FRANCK MAUBERT Au bonheur des côtes
TOUT UN CHACUN a déjà fait l’expérience de débarquer en basse saison dans une station balnéaire désertée, et d’être saisi par l’étrangeté mélancolique qui y règne, mais aussi par le sentiment que quelque chose de secret soudainement reprend ses droits. L’auteur, dont un ami proche est très malade, et qui peut-être tente ainsi de fuir cette douleur, se lance dans une exploration des côtes atlantiques françaises quand les touristes, frileusement, les ont abandonnées. On voyage des brumes lumineuses du Nord jusqu’à la côte basque, en passant par la Normandie, en faisant un saut sur l’île d’Yeu, particulièrement inspirante
– sa côte sauvage, ses corbeaux blancs, ses délicieux fruits de mer appelés patagos... Puis on se perd dans les Landes et les pins de la Gironde, en remontant vers la Bretagne
– ce « bout de la terre » –, pour achever le périple par le Cotentin et les îles Chausey.
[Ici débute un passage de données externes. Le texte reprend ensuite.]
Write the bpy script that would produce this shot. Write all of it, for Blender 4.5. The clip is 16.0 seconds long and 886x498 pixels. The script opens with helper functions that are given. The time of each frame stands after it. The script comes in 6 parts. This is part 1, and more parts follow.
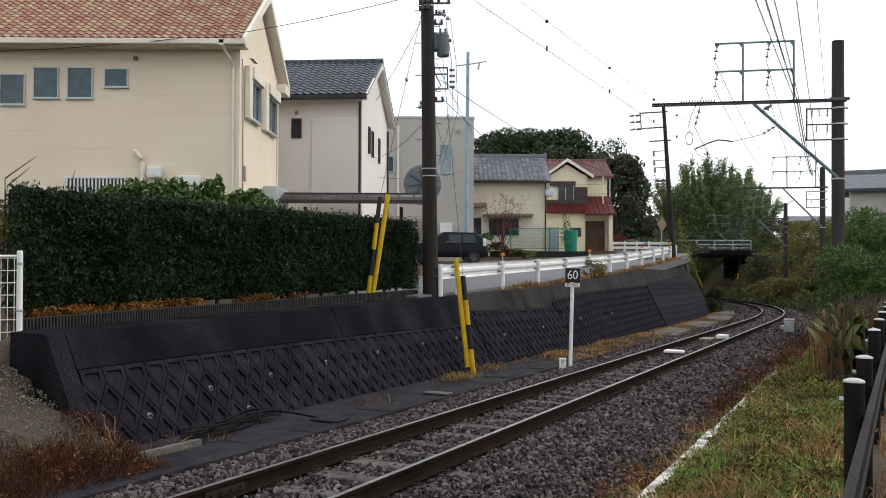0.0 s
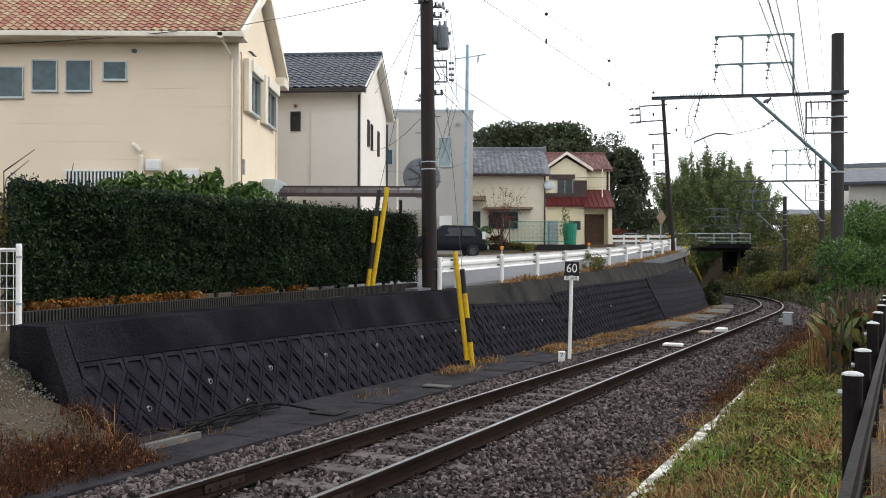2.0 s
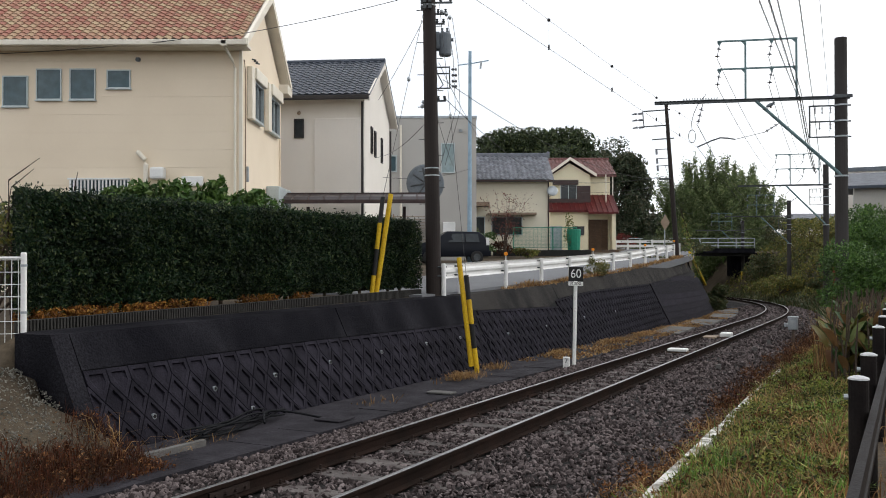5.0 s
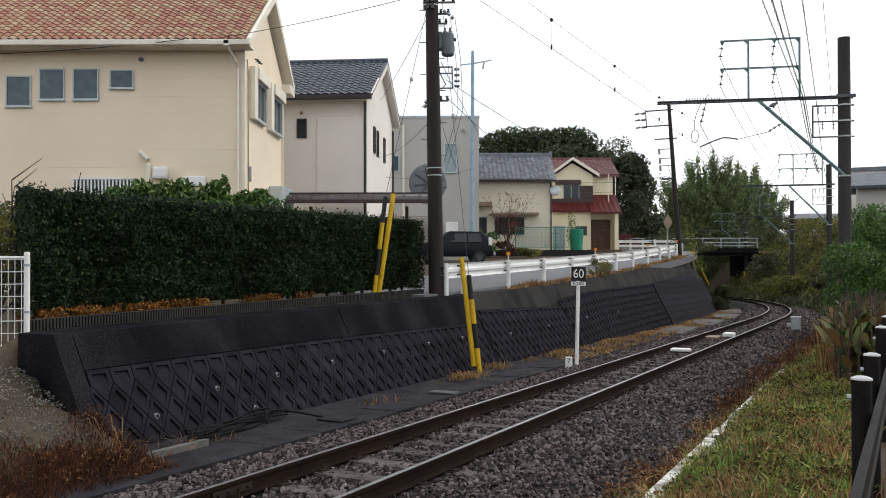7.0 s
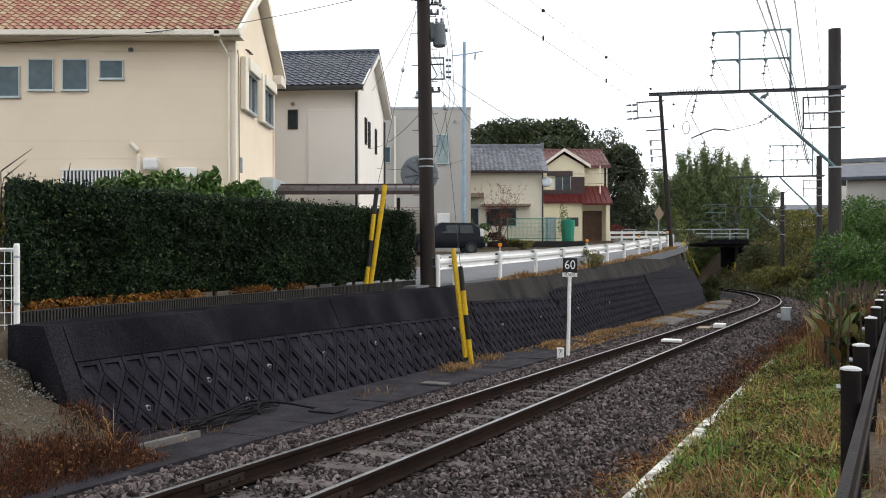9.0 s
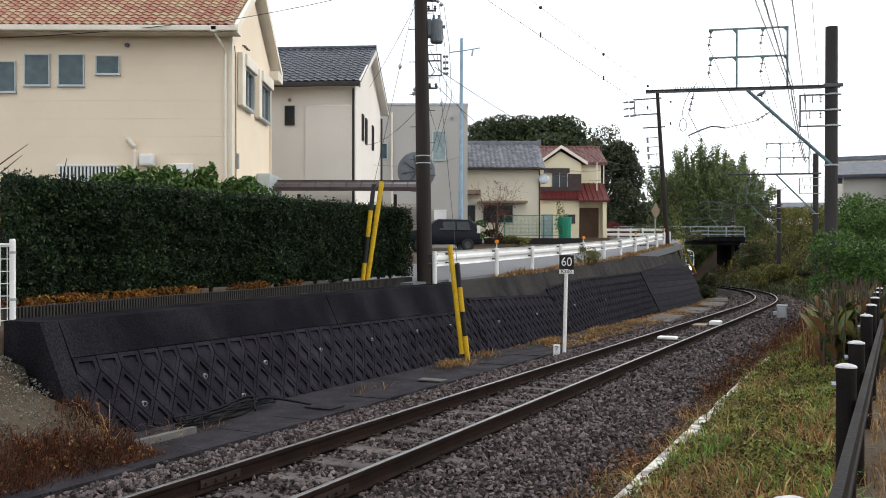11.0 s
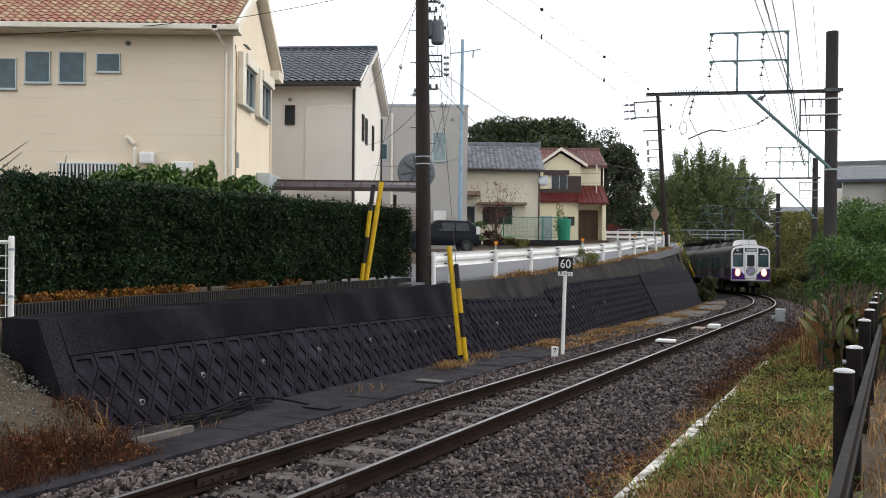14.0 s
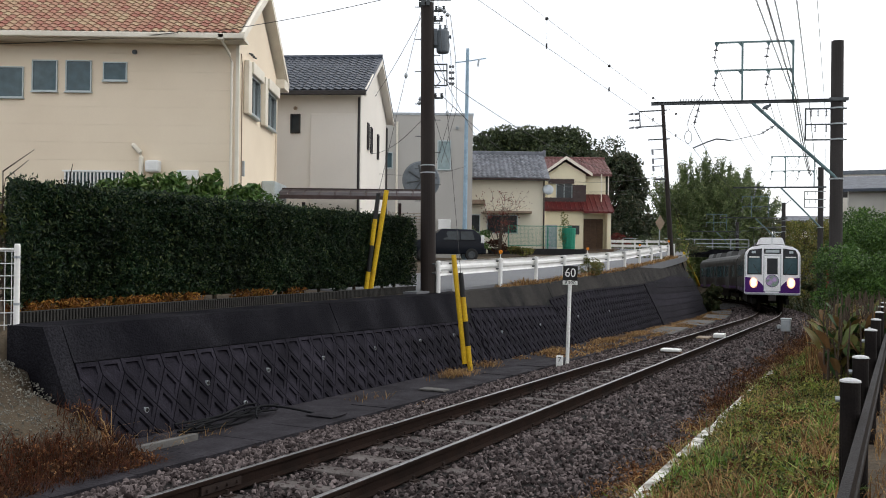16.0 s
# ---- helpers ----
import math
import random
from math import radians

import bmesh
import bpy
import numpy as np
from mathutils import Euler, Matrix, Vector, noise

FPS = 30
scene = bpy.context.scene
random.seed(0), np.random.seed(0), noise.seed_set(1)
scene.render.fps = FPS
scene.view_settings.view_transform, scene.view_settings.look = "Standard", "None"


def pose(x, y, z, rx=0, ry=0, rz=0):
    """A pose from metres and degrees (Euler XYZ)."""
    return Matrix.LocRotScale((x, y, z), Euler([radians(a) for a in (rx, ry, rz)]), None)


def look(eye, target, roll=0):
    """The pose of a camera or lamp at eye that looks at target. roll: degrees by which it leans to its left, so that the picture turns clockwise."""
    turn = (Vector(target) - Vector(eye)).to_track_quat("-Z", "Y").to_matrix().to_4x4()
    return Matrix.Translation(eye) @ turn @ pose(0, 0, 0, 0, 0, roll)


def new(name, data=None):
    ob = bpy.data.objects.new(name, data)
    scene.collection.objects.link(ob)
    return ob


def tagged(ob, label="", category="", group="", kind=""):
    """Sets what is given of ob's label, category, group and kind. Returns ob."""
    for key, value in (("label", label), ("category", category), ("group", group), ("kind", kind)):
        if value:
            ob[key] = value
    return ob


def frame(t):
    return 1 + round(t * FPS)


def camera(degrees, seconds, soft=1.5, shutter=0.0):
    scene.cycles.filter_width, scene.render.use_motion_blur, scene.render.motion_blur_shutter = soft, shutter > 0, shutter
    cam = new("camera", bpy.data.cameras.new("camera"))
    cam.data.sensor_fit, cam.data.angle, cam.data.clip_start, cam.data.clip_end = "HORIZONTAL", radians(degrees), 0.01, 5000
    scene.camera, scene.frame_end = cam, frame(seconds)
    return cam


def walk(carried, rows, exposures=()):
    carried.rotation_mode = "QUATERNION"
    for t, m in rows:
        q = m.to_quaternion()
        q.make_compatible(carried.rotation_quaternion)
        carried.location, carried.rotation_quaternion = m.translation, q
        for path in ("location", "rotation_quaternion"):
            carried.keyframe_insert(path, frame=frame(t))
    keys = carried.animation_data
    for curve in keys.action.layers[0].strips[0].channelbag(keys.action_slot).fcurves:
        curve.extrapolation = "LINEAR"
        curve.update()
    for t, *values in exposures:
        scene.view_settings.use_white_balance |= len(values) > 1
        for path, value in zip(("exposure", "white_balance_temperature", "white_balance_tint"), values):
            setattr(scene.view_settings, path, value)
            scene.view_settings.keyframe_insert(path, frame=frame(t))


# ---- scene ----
# ---------------- camera and its way ----------------
EYE = (0.0, 0.0, 1.733)
cam = camera(55.18, 16.0, soft=1.0)
TURNS = [
    (0.0, 90.573, -0.205, -0.131), (0.5, 90.494, -0.203, -0.085), (1.0, 90.291, -0.199, -0.070),
    (1.5, 90.143, -0.226, -0.181), (2.0, 90.116, -0.215, -0.183), (2.5, 90.289, -0.203, -0.147),
    (3.0, 90.421, -0.117, -0.085), (3.5, 90.458, -0.000, 0.000), (4.0, 90.445, 0.065, 0.014),
    (6.5, 90.697, 0.087, 0.220), (7.0, 90.524, 0.072, 0.251), (7.5, 90.238, 0.068, 0.232),
    (8.0, 90.005, 0.065, 0.048), (8.5, 89.930, 0.133, -0.107), (9.0, 89.935, 0.111, -0.310),
    (11.5, 89.618, -0.089, -0.627), (12.0, 89.531, -0.173, -0.803), (12.5, 89.461, -0.325, -0.954),
    (13.0, 89.405, -0.417, -1.019), (13.5, 89.547, -0.537, -0.785), (14.0, 89.775, -0.567, -0.591),
    (14.5, 89.933, -0.617, -0.447), (15.0, 89.974, -0.667, -0.474), (15.5, 90.102, -0.696, -0.399),
    (16.0, 90.351, -0.685, -0.270)]
walk(cam, [(t, pose(*EYE, rx, ry, rz)) for t, rx, ry, rz in TURNS], exposures=[
    (0.0, 0.10), (0.5, 0.12), (1.0, 0.07), (1.5, 0.22), (2.0, 0.38), (2.5, 0.28), (3.0, 0.15), (4.0, 0.10), (6.5, 0.05), (7.0, 0.10), (7.5, 0.08),
    (8.0, 0.24), (9.0, 0.34), (11.5, 0.33), (13.0, 0.33), (13.5, 0.36), (14.0, 0.30), (14.5, 0.14), (15.0, 0.08), (15.5, 0.16), (16.0, 0.12)])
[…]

En quelques phrases, l’auteur débusque la poésie d’un lieu, raconte sa géographie, joint une anecdote, une citation, le récit d’une rencontre
– tant de doux excentriques sur son chemin –, une précision érudite qui remonte le temps, dévoilant la puissance temporelle des monuments, ports, ponts, châteaux et villas dépositaires de tant d’histoires humaines et de traces d’artistes, nombreux, à avoir fréquenté ces bords de mer.
Franck Maubert n’accumule pas du savoir – il s’en fiche bien –, il cherche plutôt le déclic qui permet à un lieu de s’incarner, de devenir émouvant. D’une plage à une pinède, d’un camping à un restaurant, d’un hôtel chic à un casino, le nez au vent, c’est à une découverte intime de cette France en communion profonde avec l’océan qu’il nous convie. À chaque étape, l’écrivain tente, avec les mots, de saisir la mer, toujours identique et pourtant méconnaissable en chaque rivage. Entre terre et mer
– les rivières jouent aussi un rôle important… –, des phrases magnifiques – « le jaune agressif des genêts défit le bleu du ciel » – et des pages qui nous invitent à chercher à notre tour l’émotion atlantique, toute proche. I. P.